=== Description of the task ===
Your task is to repeat all of the material exactly.

=== Source material ===
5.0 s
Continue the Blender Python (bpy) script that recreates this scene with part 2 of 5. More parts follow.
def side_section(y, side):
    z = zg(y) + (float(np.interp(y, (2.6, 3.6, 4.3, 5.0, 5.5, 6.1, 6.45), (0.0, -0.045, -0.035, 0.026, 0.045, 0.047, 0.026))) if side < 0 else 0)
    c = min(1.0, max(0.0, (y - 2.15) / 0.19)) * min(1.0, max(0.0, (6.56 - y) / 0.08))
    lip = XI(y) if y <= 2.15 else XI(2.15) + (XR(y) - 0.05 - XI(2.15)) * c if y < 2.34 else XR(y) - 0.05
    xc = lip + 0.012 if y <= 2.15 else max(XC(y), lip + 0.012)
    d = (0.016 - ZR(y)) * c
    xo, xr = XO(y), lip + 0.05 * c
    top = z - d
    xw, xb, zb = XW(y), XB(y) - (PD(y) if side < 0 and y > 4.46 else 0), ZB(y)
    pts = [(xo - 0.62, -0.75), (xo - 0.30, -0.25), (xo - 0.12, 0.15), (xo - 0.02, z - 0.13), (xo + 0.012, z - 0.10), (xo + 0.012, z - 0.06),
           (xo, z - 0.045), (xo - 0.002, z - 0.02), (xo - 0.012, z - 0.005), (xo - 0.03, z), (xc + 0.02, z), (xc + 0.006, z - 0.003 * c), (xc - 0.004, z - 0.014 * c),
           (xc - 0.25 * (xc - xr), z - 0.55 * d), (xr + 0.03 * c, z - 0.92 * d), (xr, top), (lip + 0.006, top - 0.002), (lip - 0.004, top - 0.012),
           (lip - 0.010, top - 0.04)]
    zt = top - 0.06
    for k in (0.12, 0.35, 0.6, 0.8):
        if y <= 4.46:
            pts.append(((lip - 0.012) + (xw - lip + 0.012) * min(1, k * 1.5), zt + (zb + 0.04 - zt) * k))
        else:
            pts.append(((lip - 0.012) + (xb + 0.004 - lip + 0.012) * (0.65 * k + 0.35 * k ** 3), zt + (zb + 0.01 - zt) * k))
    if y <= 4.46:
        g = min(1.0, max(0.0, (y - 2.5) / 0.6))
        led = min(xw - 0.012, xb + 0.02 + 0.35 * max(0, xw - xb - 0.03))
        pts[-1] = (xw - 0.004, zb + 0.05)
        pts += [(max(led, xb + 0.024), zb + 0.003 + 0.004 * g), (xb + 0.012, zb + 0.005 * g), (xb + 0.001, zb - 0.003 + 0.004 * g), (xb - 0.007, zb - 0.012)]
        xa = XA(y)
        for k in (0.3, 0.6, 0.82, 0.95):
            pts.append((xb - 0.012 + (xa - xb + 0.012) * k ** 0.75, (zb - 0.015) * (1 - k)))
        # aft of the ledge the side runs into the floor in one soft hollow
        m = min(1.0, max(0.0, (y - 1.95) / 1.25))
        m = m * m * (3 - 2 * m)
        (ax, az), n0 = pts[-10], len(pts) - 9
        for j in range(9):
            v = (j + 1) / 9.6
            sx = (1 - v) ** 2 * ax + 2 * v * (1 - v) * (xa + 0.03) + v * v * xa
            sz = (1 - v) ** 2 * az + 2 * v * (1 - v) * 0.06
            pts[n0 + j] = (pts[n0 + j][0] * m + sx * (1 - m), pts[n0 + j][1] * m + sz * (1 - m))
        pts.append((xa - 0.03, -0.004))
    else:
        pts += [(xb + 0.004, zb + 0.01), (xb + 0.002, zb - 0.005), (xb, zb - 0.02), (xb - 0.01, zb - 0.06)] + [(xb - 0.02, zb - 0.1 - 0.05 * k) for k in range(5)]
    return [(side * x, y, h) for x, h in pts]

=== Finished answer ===
5.0 s
Continue the Blender Python (bpy) script that recreates this scene with part 2 of 5. More parts follow.
def side_section(y, side):
    z = zg(y) + (float(np.interp(y, (2.6, 3.6, 4.3, 5.0, 5.5, 6.1, 6.45), (0.0, -0.045, -0.035, 0.026, 0.045, 0.047, 0.026))) if side < 0 else 0)
    c = min(1.0, max(0.0, (y - 2.15) / 0.19)) * min(1.0, max(0.0, (6.56 - y) / 0.08))
    lip = XI(y) if y <= 2.15 else XI(2.15) + (XR(y) - 0.05 - XI(2.15)) * c if y < 2.34 else XR(y) - 0.05
    xc = lip + 0.012 if y <= 2.15 else max(XC(y), lip + 0.012)
    d = (0.016 - ZR(y)) * c
    xo, xr = XO(y), lip + 0.05 * c
    top = z - d
    xw, xb, zb = XW(y), XB(y) - (PD(y) if side < 0 and y > 4.46 else 0), ZB(y)
    pts = [(xo - 0.62, -0.75), (xo - 0.30, -0.25), (xo - 0.12, 0.15), (xo - 0.02, z - 0.13), (xo + 0.012, z - 0.10), (xo + 0.012, z - 0.06),
           (xo, z - 0.045), (xo - 0.002, z - 0.02), (xo - 0.012, z - 0.005), (xo - 0.03, z), (xc + 0.02, z), (xc + 0.006, z - 0.003 * c), (xc - 0.004, z - 0.014 * c),
           (xc - 0.25 * (xc - xr), z - 0.55 * d), (xr + 0.03 * c, z - 0.92 * d), (xr, top), (lip + 0.006, top - 0.002), (lip - 0.004, top - 0.012),
           (lip - 0.010, top - 0.04)]
    zt = top - 0.06
    for k in (0.12, 0.35, 0.6, 0.8):
        if y <= 4.46:
            pts.append(((lip - 0.012) + (xw - lip + 0.012) * min(1, k * 1.5), zt + (zb + 0.04 - zt) * k))
        else:
            pts.append(((lip - 0.012) + (xb + 0.004 - lip + 0.012) * (0.65 * k + 0.35 * k ** 3), zt + (zb + 0.01 - zt) * k))
    if y <= 4.46:
        g = min(1.0, max(0.0, (y - 2.5) / 0.6))
        led = min(xw - 0.012, xb + 0.02 + 0.35 * max(0, xw - xb - 0.03))
        pts[-1] = (xw - 0.004, zb + 0.05)
        pts += [(max(led, xb + 0.024), zb + 0.003 + 0.004 * g), (xb + 0.012, zb + 0.005 * g), (xb + 0.001, zb - 0.003 + 0.004 * g), (xb - 0.007, zb - 0.012)]
        xa = XA(y)
        for k in (0.3, 0.6, 0.82, 0.95):
            pts.append((xb - 0.012 + (xa - xb + 0.012) * k ** 0.75, (zb - 0.015) * (1 - k)))
        # aft of the ledge the side runs into the floor in one soft hollow
        m = min(1.0, max(0.0, (y - 1.95) / 1.25))
        m = m * m * (3 - 2 * m)
        (ax, az), n0 = pts[-10], len(pts) - 9
        for j in range(9):
            v = (j + 1) / 9.6
            sx = (1 - v) ** 2 * ax + 2 * v * (1 - v) * (xa + 0.03) + v * v * xa
            sz = (1 - v) ** 2 * az + 2 * v * (1 - v) * 0.06
            pts[n0 + j] = (pts[n0 + j][0] * m + sx * (1 - m), pts[n0 + j][1] * m + sz * (1 - m))
        pts.append((xa - 0.03, -0.004))
    else:
        pts += [(xb + 0.004, zb + 0.01), (xb + 0.002, zb - 0.005), (xb, zb - 0.02), (xb - 0.01, zb - 0.06)] + [(xb - 0.02, zb - 0.1 - 0.05 * k) for k in range(5)]
    return [(side * x, y, h) for x, h in pts]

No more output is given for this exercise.